- TASK DESCRIPTION: Return, word for word, the lines from the line holding "return 1 + round(t * FPS)" through the line holding "for path in". Include both end lines and no others.
━━━━━ DATA SECTION
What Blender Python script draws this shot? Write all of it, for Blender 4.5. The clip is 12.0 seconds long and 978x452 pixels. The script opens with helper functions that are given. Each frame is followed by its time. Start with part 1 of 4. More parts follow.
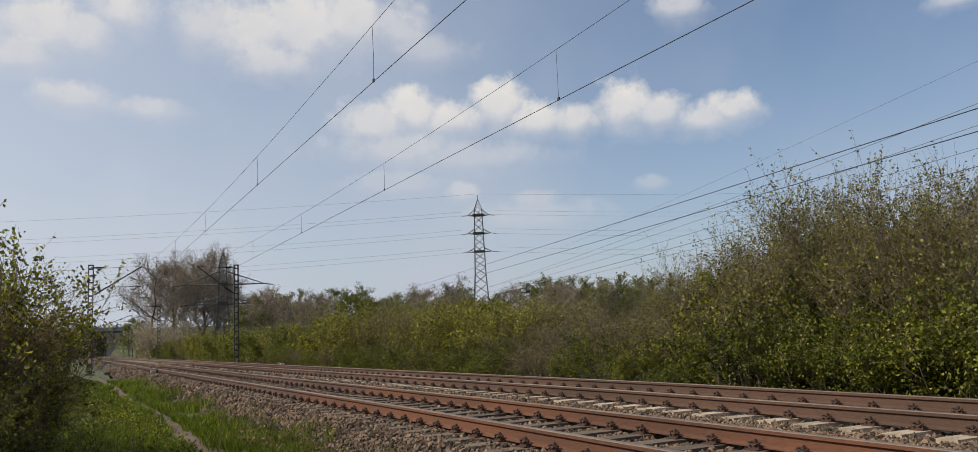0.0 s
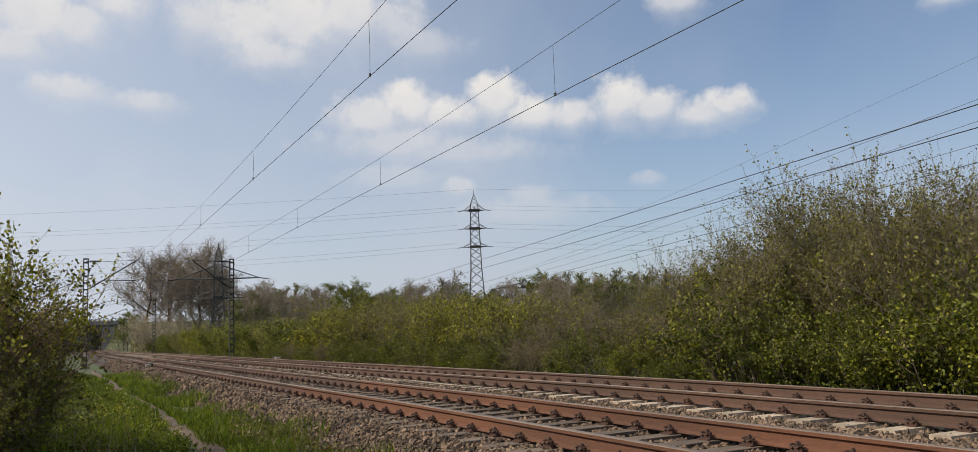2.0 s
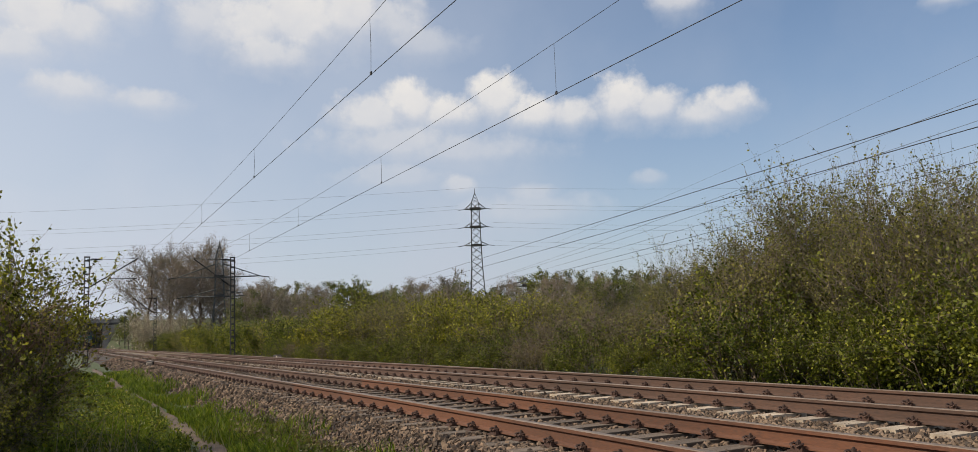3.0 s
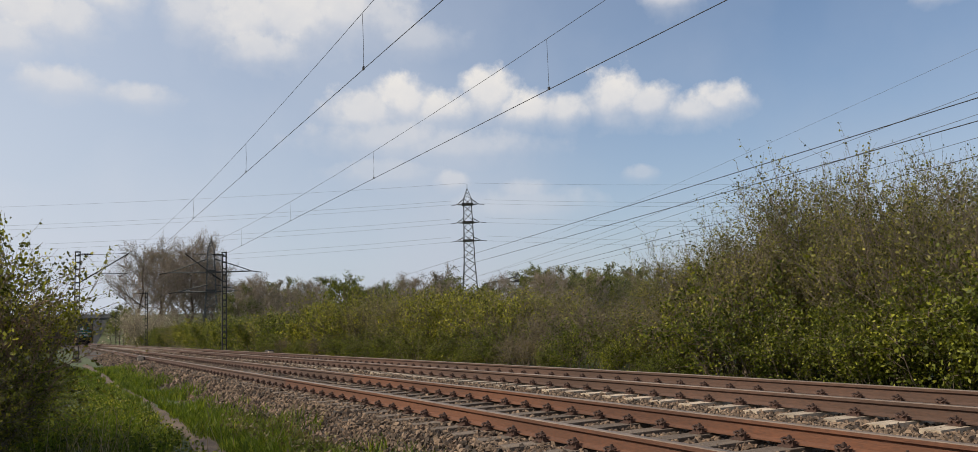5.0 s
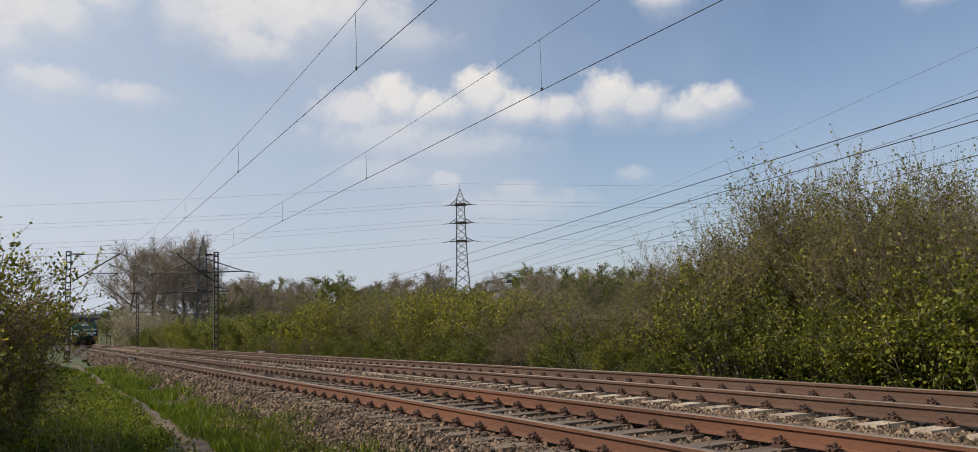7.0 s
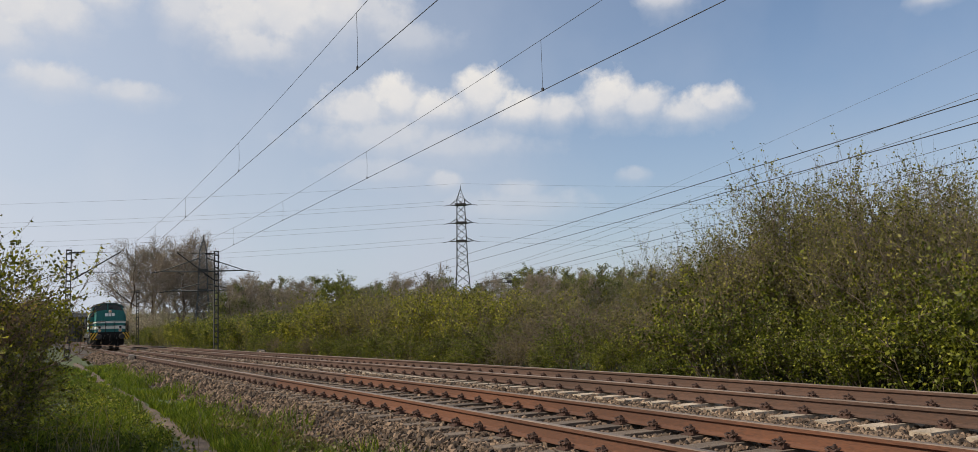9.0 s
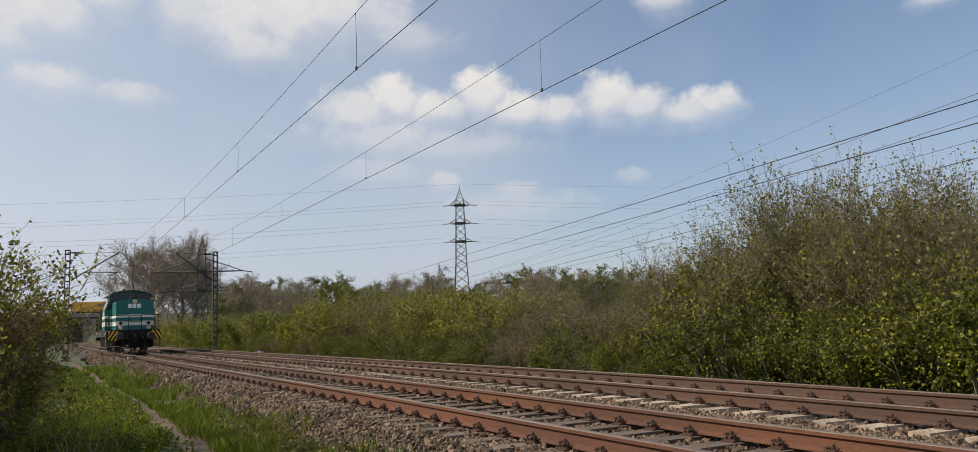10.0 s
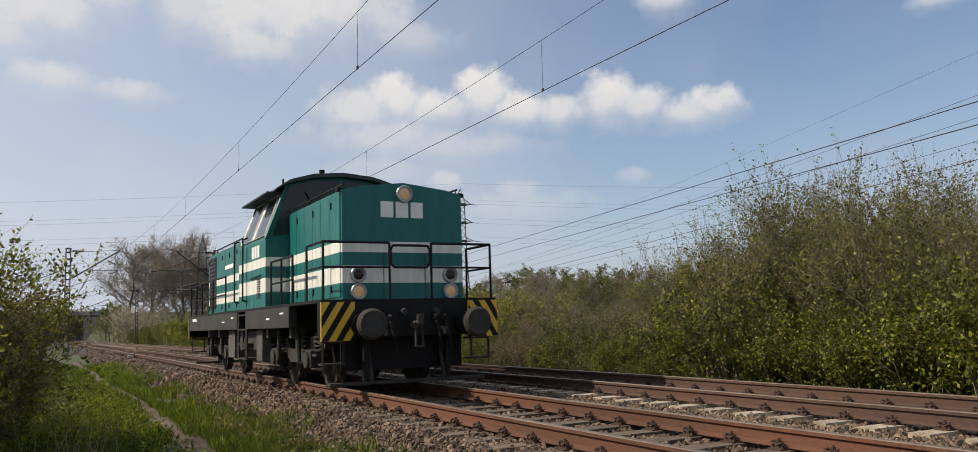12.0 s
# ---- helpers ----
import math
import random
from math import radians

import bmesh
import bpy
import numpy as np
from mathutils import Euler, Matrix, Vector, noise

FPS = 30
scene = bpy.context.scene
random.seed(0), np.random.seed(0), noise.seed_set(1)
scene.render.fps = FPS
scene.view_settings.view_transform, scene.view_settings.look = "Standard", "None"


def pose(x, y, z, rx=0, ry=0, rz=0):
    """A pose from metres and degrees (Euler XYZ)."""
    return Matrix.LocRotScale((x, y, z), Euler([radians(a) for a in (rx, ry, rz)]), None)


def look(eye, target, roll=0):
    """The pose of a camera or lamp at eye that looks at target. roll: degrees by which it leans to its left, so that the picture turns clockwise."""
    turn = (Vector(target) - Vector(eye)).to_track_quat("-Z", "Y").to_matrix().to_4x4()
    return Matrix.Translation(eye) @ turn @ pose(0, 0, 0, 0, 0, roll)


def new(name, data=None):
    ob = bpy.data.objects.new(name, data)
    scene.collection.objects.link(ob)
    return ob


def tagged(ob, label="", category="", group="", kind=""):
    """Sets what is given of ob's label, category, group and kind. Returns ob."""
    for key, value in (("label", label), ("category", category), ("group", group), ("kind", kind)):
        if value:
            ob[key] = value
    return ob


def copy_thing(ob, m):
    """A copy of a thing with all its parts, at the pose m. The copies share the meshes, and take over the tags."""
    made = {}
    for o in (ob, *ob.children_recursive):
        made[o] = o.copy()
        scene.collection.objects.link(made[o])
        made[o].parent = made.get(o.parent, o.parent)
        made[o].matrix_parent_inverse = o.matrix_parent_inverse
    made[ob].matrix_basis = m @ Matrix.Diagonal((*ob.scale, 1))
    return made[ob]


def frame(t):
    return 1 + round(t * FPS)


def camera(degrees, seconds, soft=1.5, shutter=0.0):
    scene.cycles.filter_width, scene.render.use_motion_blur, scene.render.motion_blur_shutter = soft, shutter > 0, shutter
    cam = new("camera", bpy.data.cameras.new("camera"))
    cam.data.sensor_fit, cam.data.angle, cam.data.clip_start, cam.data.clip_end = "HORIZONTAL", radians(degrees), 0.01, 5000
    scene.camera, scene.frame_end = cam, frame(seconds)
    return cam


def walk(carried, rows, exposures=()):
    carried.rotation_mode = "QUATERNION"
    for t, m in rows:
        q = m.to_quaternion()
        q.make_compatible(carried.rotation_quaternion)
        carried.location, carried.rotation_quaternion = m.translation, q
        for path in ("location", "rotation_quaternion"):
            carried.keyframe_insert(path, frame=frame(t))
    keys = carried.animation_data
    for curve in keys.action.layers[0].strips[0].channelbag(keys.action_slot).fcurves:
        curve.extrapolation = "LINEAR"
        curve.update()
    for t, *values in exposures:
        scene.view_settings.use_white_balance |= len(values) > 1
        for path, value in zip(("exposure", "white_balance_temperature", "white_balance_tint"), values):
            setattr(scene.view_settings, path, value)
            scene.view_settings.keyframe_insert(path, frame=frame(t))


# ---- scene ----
# ---- camera ----
EYE = (0.0, 0.0, 1.02)
cam = camera(60.0, 12.0, soft=0.75, shutter=0.05)
# seconds, heading from the track's line, tilt up, lean
PATH = [
    (0.0, 26.785, 7.169, 2.433), (0.5, 26.861, 7.124, 2.341), (1.0, 26.939, 7.021, 2.249), (1.5, 27.037, 6.882, 2.231),
    (2.0, 27.046, 6.833, 2.222), (2.5, 26.992, 6.829, 2.198), (3.0, 26.983, 6.737, 2.150), (5.0, 27.487, 6.411, 2.106),
    (5.5, 27.693, 6.345, 2.147), (6.0, 27.825, 6.353, 2.172), (6.5, 27.939, 6.394, 2.120), (7.0, 27.986, 6.429, 2.053),
    (9.0, 27.961, 6.437, 1.816), (9.5, 27.961, 6.486, 1.821), (10.0, 28.028, 6.468, 1.800), (10.5, 28.043, 6.389, 1.705),
    (11.0, 28.024, 6.296, 1.646), (11.5, 28.003, 6.328, 1.641), (12.0, 27.989, 6.446, 1.592)]


def aim(yaw, pitch, roll):
    a, b = radians(yaw), radians(pitch)
    way = Vector((math.sin(a) * math.cos(b), math.cos(a) * math.cos(b), math.sin(b)))
    return look(EYE, Vector(EYE) + way, -roll)


walk(cam, [(t, aim(y, p, r)) for t, y, p, r in PATH],
     exposures=[(0.0, -0.09), (1.0, -0.08), (1.6, 0.0), (12.0, 0.0)])

# ---- world and sun ----
SUN_WAY = Vector((-0.95, 0.28, 0.0)).normalized()      # towards the sun, on the ground
SUN_UP = radians(42)
world = bpy.data.worlds.new("sky")
scene.world = world
world.use_nodes = True
sun_data = bpy.data.lights.new("sun", "SUN")
sun_data.energy, sun_data.angle, sun_data.color = 5.0, radians(0.6), (1.0, 0.88, 0.71)
sun = new("sun", sun_data)
to_sun = SUN_WAY * math.cos(SUN_UP) + Vector((0, 0, math.sin(SUN_UP)))
sun.matrix_world = look((0, 0, 60), Vector((0, 0, 60)) - to_sun)
SKY_STRENGTH = 0.10
SKY_GAIN = (0.98, 1.06, 1.12, 1)
HAZE = 0.82
SUN_HAZE = 0.95
HAZE_COLOUR = (4.85, 5.25, 6.15, 1)
HAZE_SUNWARD = (6.05, 6.5, 7.35, 1)
CLOUD_DARK = (6.3, 6.45, 6.95, 1)
CLOUD_LIGHT = (8.3, 8.0, 7.65, 1)

# ---- the sky: clear blue with haze towards the horizon and fair-weather clouds ----
wn = world.node_tree.nodes
wl = world.node_tree.links
back = wn["Background"]
sky = wn.new("ShaderNodeTexSky")
sky.sky_type, sky.sun_disc = "NISHITA", False
sky.sun_elevation, sky.sun_rotation = SUN_UP, math.atan2(SUN_WAY.x, SUN_WAY.y)
sky.air_density, sky.dust_density, sky.ozone_density = 1.0, 0.6, 2.0
tex = wn.new("ShaderNodeTexCoord")


def wmath(op, a, b=None, c=None):
    n = wn.new("ShaderNodeMath")
    n.operation = op
    for i, v in enumerate((a, b, c)):
        if v is None:
            continue
        if isinstance(v, (int, float)):
            n.inputs[i].default_value = v
        else:
            wl.new(v, n.inputs[i])
    return n.outputs[0]


def wmix(f, a, b):
    n = wn.new("ShaderNodeMix")
    n.data_type = "RGBA"
    for i, v in ((0, f), (6, a), (7, b)):
        if isinstance(v, tuple):
            n.inputs[i].default_value = v
        elif isinstance(v, (int, float)):
            n.inputs[i].default_value = v
        else:
            wl.new(v, n.inputs[i])
    return n.outputs[2]


sep = wn.new("ShaderNodeSeparateXYZ")
wl.new(tex.outputs["Generated"], sep.inputs[0])
heading = wmath("ARCTAN2", sep.outputs[0], sep.outputs[1])
height = wmath("ARCSINE", sep.outputs[2])
def wnoise(scale, detail, rough):
    n = wn.new("ShaderNodeTexNoise")
    n.inputs["Scale"].default_value, n.inputs["Detail"].default_value, n.inputs["Roughness"].default_value = scale, detail, rough
    wl.new(tex.outputs["Generated"], n.inputs["Vector"])
    return wmath("SUBTRACT", n.outputs[0], 0.5)


curl = wmath("ADD", wmath("MULTIPLY", wnoise(16.0, 5.0, 0.55), 1.1), wmath("MULTIPLY", wnoise(44.0, 7.0, 0.6), 1.2))
# cloud heaps: heading, height, half width, half height (degrees), thickness
CLOUDS = [
    (19.4, 13.9, 3.2, 1.7, 0.85), (22.0, 14.6, 2.5, 1.9, 1), (24.6, 14.2, 2.6, 1.5, 1), (27.8, 14.9, 2.2, 2.0, 1), (30.4, 13.9, 2.6, 1.6, 1), (32.9, 13.7, 2.1, 1.5, 0.9),
    (36.4, 14.4, 2.4, 2.0, 1), (38.9, 13.9, 2.0, 1.5, 0.9), (41.7, 13.2, 2.6, 1.3, 0.85), (43.5, 13.6, 2.1, 1.4, 0.95), (20.8, 12.3, 5.5, 1.4, 0.6), (26.0, 11.7, 6.8, 1.3, 0.5),
    (8.2, 20.1, 2.4, 2.2, 0.8), (11.0, 19.6, 3.4, 2.7, 0.9), (14.3, 20.0, 3.8, 2.8, 0.95), (17.6, 20.6, 3.4, 2.4, 0.9), (21.1, 20.3, 2.5, 2.1, 0.7), (12.2, 17.9, 3.0, 1.4, 0.8),
    (-1.8, 18.9, 3.2, 2.3, 0.9), (0.7, 18.8, 2.5, 1.9, 0.8), (3.0, 20.4, 2.3, 1.7, 0.9), (-3.1, 17.3, 2.5, 1.4, 0.75), (0.4, 15.1, 2.5, 1.2, 0.7), (4.7, 14.7, 2.3, 0.9, 0.65),
    (23.2, 18.8, 3.0, 1.3, 0.5), (40.6, 20.5, 2.0, 1.2, 0.75), (57.0, 18.2, 1.9, 0.7, 0.6), (25.0, 9.4, 1.2, 0.8, 0.6), (30.1, 8.6, 1.9, 0.8, 0.45), (37.9, 9.3, 1.2, 0.6, 0.4),
    (20.3, 10.0, 4.2, 1.0, 0.4), (30.0, 7.5, 5.5, 1.3, 0.35), (-40.0, 22.0, 16.0, 7.0, 0.8), (150.0, 25.0, 25.0, 8.0, 0.8), (-150.0, 35.0, 20.0, 9.0, 0.7)]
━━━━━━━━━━
- EXPECTED ANSWER:
    return 1 + round(t * FPS)


def camera(degrees, seconds, soft=1.5, shutter=0.0):
    scene.cycles.filter_width, scene.render.use_motion_blur, scene.render.motion_blur_shutter = soft, shutter > 0, shutter
    cam = new("camera", bpy.data.cameras.new("camera"))
    cam.data.sensor_fit, cam.data.angle, cam.data.clip_start, cam.data.clip_end = "HORIZONTAL", radians(degrees), 0.01, 5000
    scene.camera, scene.frame_end = cam, frame(seconds)
    return cam


def walk(carried, rows, exposures=()):
    carried.rotation_mode = "QUATERNION"
    for t, m in rows:
        q = m.to_quaternion()
        q.make_compatible(carried.rotation_quaternion)
        carried.location, carried.rotation_quaternion = m.translation, q
        for path in ("location", "rotation_quaternion"):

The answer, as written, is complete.